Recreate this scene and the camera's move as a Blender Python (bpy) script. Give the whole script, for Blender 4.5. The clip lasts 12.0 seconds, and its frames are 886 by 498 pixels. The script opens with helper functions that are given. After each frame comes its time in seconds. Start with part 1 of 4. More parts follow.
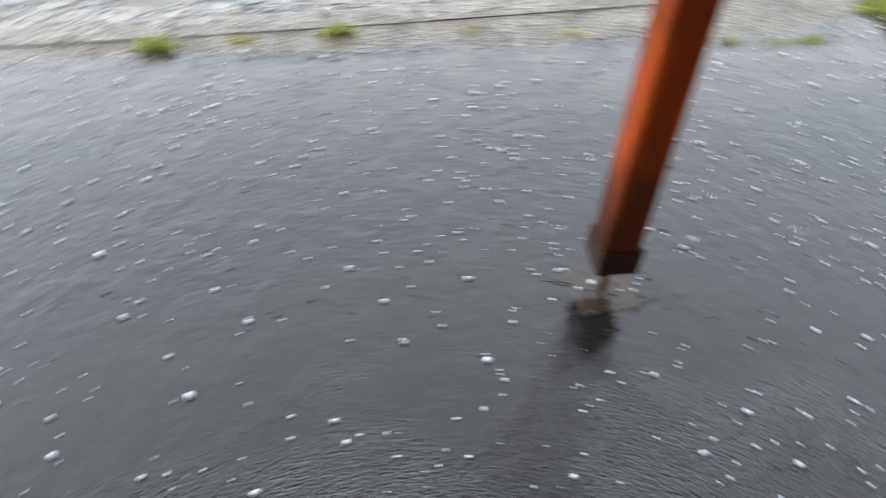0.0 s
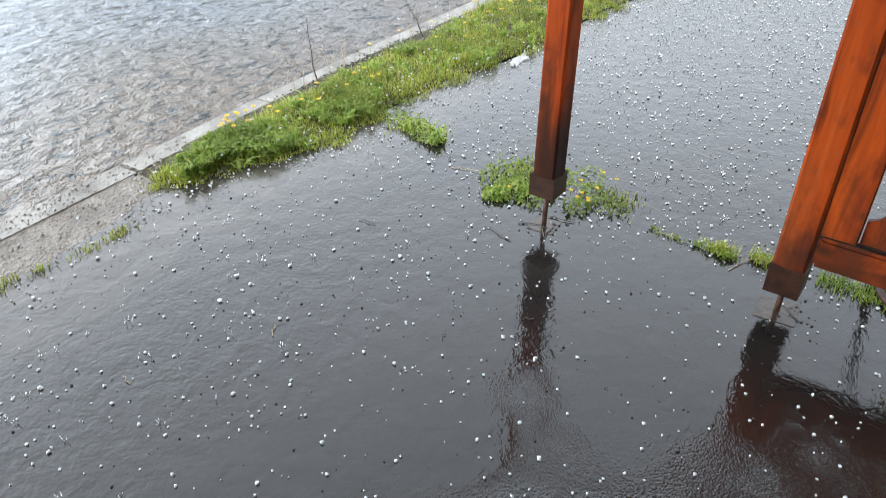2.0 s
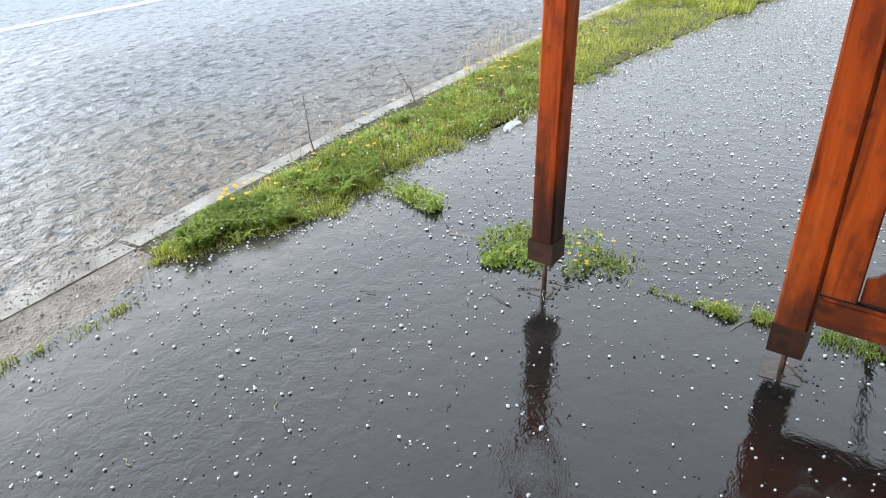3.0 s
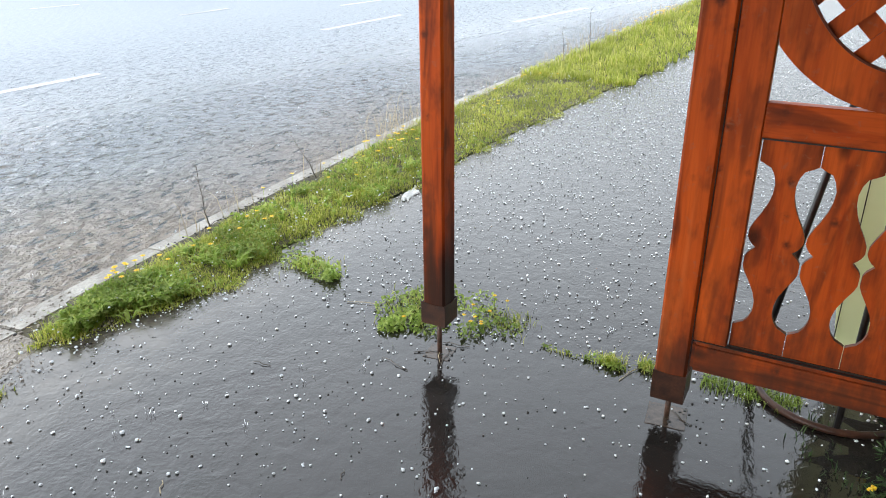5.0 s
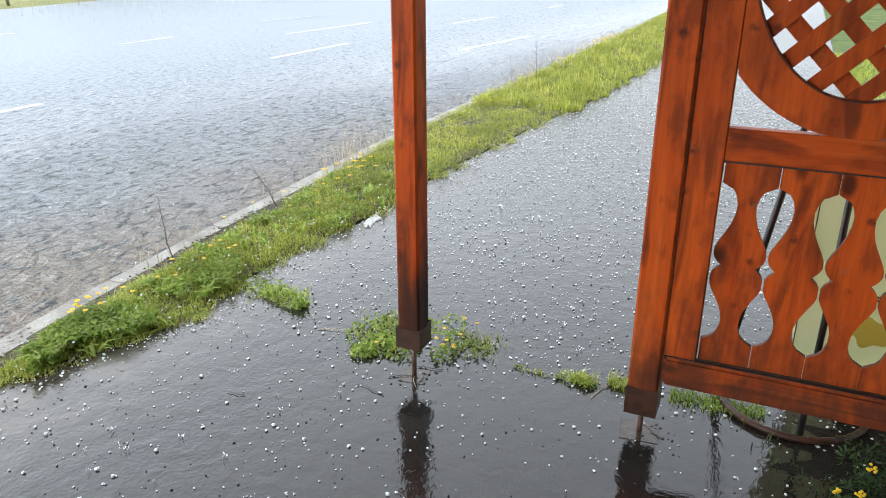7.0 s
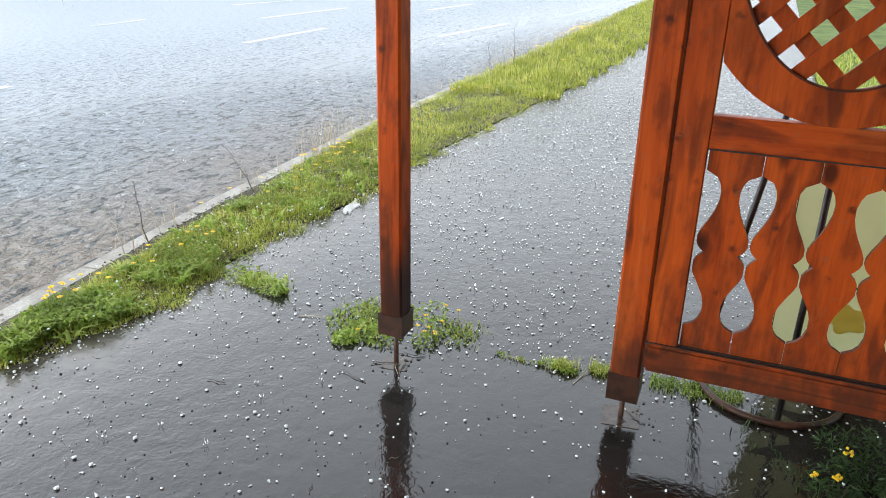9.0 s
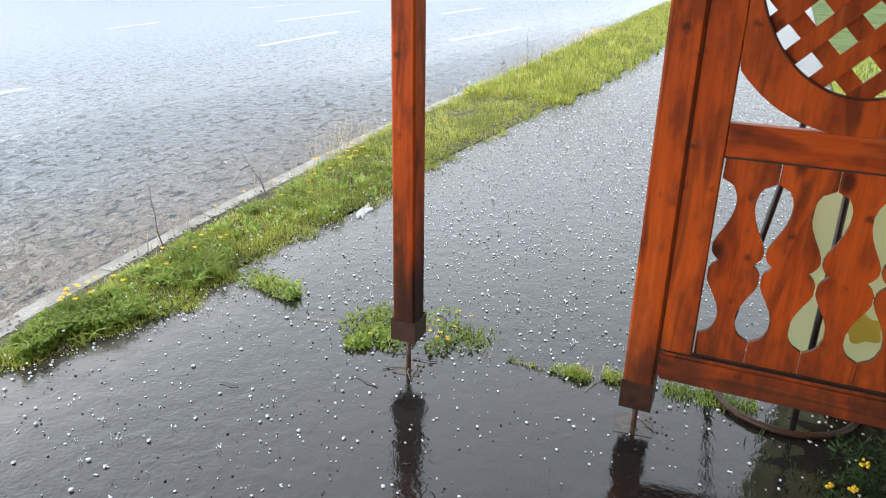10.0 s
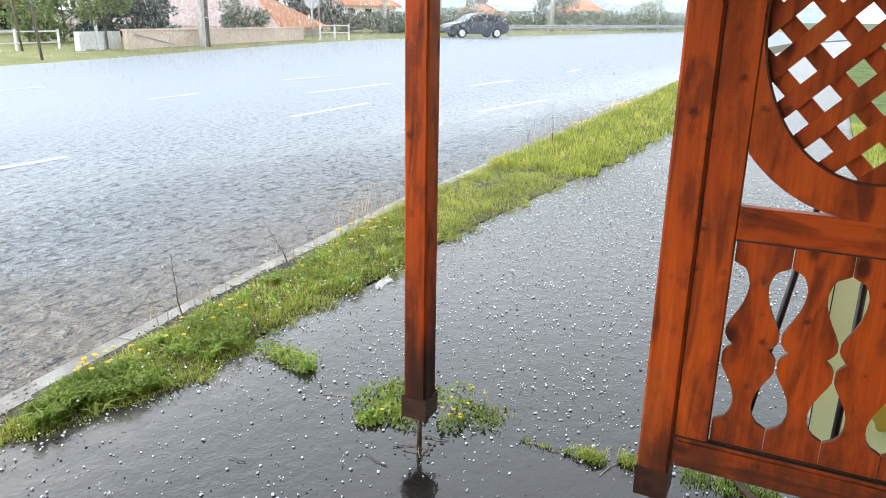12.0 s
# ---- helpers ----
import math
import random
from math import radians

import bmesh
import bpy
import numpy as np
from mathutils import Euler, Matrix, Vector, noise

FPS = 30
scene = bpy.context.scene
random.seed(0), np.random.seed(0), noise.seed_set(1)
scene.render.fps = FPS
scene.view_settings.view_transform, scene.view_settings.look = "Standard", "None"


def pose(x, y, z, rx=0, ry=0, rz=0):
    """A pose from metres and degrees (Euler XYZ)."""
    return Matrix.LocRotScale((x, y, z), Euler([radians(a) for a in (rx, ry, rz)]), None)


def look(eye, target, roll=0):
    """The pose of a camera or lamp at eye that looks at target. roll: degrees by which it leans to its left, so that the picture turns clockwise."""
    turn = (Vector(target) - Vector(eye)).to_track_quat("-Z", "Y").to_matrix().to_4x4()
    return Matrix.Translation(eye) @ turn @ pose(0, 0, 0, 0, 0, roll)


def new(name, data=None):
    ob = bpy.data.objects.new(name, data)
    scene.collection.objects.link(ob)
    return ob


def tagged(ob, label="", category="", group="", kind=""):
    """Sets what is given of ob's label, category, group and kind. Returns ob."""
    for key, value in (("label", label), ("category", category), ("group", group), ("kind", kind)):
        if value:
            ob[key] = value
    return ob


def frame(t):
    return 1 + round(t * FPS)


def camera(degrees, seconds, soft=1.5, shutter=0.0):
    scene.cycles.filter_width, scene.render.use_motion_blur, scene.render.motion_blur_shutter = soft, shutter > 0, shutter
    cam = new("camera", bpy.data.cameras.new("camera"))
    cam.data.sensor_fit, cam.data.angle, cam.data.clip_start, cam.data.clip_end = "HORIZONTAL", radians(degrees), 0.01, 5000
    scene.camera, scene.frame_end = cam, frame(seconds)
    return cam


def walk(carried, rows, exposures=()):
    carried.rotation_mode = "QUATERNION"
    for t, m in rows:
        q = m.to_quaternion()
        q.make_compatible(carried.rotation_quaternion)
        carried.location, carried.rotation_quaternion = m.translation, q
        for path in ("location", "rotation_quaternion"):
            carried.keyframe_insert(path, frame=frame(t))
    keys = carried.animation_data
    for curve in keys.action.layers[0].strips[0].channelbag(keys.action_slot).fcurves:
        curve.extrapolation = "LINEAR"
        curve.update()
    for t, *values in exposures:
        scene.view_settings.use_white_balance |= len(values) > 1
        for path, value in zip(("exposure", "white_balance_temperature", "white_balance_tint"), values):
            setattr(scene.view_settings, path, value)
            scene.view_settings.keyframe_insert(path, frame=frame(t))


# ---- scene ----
○ ○ ○
OBJECTIVE
Each line from the one containing "for curve in" through the one containing "scene.view_settings.use_white_balance |= len(values)" must be retyped exactly, the first and last of these included.

SOLUTION
    for curve in keys.action.layers[0].strips[0].channelbag(keys.action_slot).fcurves:
        curve.extrapolation = "LINEAR"
        curve.update()
    for t, *values in exposures:
        scene.view_settings.use_white_balance |= len(values) > 1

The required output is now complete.